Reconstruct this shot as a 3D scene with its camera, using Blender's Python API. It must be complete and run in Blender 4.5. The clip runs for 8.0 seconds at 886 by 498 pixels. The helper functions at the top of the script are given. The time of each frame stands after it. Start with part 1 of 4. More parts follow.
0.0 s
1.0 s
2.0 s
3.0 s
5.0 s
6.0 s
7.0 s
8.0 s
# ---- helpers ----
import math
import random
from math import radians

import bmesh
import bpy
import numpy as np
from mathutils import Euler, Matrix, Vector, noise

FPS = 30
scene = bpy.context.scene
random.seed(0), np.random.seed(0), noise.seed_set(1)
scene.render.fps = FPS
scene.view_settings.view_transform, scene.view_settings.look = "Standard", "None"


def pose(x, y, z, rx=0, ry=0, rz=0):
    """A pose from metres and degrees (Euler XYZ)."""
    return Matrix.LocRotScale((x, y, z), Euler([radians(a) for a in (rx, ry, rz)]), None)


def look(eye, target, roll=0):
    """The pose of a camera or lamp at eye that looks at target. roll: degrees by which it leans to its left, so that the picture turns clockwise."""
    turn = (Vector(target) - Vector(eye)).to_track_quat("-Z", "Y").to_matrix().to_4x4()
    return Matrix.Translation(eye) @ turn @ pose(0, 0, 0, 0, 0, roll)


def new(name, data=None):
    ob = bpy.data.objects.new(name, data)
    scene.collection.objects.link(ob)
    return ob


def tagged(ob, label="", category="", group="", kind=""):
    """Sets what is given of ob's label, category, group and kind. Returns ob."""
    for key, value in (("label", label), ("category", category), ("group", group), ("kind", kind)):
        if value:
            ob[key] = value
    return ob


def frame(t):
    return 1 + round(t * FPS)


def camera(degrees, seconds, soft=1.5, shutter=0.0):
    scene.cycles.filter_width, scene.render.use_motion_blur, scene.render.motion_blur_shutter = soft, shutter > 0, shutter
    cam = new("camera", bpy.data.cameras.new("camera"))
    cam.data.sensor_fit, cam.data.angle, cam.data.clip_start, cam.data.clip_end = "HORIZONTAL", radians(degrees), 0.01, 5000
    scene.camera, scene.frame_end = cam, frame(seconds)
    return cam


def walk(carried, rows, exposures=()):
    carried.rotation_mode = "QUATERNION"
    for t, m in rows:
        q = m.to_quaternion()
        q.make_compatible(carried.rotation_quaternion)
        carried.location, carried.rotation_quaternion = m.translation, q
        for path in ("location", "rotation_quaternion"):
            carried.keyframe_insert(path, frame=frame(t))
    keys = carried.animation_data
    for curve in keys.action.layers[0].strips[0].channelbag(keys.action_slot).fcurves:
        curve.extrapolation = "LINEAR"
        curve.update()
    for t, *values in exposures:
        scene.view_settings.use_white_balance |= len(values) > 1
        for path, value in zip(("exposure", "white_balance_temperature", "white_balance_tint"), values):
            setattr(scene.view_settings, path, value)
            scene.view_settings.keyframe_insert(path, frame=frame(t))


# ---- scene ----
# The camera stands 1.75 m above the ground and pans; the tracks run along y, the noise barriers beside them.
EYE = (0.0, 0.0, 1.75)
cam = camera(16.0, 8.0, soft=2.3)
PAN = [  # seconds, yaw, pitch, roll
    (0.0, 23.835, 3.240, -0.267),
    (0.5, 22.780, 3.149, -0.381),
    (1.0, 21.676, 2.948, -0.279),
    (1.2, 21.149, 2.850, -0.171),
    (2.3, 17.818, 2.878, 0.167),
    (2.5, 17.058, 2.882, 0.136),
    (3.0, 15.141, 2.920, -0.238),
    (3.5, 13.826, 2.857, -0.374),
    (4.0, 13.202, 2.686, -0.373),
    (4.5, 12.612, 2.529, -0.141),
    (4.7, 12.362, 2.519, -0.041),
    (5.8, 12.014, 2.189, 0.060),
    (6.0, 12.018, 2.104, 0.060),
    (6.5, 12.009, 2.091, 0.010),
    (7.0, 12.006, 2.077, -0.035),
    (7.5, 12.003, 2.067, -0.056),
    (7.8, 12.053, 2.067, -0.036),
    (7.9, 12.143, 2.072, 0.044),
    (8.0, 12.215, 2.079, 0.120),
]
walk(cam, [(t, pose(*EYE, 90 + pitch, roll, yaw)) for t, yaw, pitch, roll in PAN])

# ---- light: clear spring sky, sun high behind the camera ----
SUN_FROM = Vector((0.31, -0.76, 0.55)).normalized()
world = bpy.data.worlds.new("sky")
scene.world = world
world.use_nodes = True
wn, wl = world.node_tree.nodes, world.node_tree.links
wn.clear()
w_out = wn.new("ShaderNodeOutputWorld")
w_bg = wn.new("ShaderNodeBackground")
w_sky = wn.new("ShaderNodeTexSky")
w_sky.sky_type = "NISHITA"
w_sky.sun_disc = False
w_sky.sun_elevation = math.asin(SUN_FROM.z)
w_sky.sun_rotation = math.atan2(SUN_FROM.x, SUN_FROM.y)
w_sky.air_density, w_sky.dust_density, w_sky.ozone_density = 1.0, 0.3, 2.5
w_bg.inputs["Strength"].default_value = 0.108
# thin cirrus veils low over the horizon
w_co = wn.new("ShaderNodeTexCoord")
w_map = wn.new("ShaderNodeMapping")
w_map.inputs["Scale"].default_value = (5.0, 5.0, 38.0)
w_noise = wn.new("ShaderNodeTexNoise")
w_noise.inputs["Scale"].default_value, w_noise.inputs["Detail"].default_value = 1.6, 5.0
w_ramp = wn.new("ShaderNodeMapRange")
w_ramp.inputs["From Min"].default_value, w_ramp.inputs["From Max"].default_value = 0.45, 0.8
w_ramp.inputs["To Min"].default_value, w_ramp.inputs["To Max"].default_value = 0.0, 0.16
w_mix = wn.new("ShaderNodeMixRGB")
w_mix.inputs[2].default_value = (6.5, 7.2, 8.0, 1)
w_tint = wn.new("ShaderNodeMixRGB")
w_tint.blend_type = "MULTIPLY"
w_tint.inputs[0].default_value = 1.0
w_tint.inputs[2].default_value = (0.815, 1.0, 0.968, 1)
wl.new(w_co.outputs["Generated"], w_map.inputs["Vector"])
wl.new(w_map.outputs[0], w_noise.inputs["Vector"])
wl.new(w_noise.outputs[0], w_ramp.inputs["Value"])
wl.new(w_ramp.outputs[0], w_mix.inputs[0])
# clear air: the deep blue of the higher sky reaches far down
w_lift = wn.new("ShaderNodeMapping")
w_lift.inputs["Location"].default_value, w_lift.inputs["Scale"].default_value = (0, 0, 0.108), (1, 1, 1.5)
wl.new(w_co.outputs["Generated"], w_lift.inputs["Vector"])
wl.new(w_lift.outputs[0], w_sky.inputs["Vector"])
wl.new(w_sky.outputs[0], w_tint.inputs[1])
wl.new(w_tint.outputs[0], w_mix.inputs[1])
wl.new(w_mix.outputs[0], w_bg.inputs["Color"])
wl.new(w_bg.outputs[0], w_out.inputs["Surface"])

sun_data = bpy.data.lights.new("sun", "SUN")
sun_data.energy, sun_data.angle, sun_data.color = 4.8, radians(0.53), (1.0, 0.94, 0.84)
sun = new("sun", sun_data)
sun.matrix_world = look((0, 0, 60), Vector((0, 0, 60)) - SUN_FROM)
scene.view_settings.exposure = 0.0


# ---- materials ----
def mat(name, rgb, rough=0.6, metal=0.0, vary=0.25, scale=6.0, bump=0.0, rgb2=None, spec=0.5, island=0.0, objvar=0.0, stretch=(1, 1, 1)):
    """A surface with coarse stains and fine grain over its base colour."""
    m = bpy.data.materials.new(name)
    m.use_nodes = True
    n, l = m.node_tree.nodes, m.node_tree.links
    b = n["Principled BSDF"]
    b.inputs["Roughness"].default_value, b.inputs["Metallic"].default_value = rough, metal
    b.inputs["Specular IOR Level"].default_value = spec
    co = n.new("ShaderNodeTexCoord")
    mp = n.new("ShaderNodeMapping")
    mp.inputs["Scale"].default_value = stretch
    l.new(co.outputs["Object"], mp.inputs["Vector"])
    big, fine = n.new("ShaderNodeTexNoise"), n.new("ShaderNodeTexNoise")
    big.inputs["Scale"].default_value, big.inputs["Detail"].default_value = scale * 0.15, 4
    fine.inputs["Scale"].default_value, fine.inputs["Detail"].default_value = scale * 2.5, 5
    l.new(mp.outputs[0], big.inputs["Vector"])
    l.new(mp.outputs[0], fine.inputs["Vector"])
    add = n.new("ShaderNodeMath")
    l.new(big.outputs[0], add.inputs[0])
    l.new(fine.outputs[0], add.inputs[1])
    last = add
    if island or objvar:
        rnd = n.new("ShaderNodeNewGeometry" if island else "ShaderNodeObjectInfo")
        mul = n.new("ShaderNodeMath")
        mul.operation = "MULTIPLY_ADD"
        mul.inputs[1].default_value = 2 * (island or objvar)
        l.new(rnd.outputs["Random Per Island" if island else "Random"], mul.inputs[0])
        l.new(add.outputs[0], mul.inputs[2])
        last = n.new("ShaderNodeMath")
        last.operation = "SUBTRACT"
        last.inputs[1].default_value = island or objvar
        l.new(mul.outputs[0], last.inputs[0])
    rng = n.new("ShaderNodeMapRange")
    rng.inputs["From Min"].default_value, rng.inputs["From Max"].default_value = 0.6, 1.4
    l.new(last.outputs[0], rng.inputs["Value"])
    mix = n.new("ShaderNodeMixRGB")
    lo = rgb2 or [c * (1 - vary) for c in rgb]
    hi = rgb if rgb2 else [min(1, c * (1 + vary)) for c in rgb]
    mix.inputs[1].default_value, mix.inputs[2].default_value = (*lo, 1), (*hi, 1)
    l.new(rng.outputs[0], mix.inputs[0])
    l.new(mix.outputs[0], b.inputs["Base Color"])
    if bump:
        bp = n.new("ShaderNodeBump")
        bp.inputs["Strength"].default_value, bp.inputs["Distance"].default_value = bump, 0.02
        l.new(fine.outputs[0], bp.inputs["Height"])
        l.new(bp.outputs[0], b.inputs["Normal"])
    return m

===

■ Task
Set down exactly the lines from the line that contains "q = m.to_quaternion()" to the line that contains "scene.view_settings.keyframe_insert(path, frame=frame(t))", both lines included, and nothing more.

■ Final result
        q = m.to_quaternion()
        q.make_compatible(carried.rotation_quaternion)
        carried.location, carried.rotation_quaternion = m.translation, q
        for path in ("location", "rotation_quaternion"):
            carried.keyframe_insert(path, frame=frame(t))
    keys = carried.animation_data
    for curve in keys.action.layers[0].strips[0].channelbag(keys.action_slot).fcurves:
        curve.extrapolation = "LINEAR"
        curve.update()
    for t, *values in exposures:
        scene.view_settings.use_white_balance |= len(values) > 1
        for path, value in zip(("exposure", "white_balance_temperature", "white_balance_tint"), values):
            setattr(scene.view_settings, path, value)
            scene.view_settings.keyframe_insert(path, frame=frame(t))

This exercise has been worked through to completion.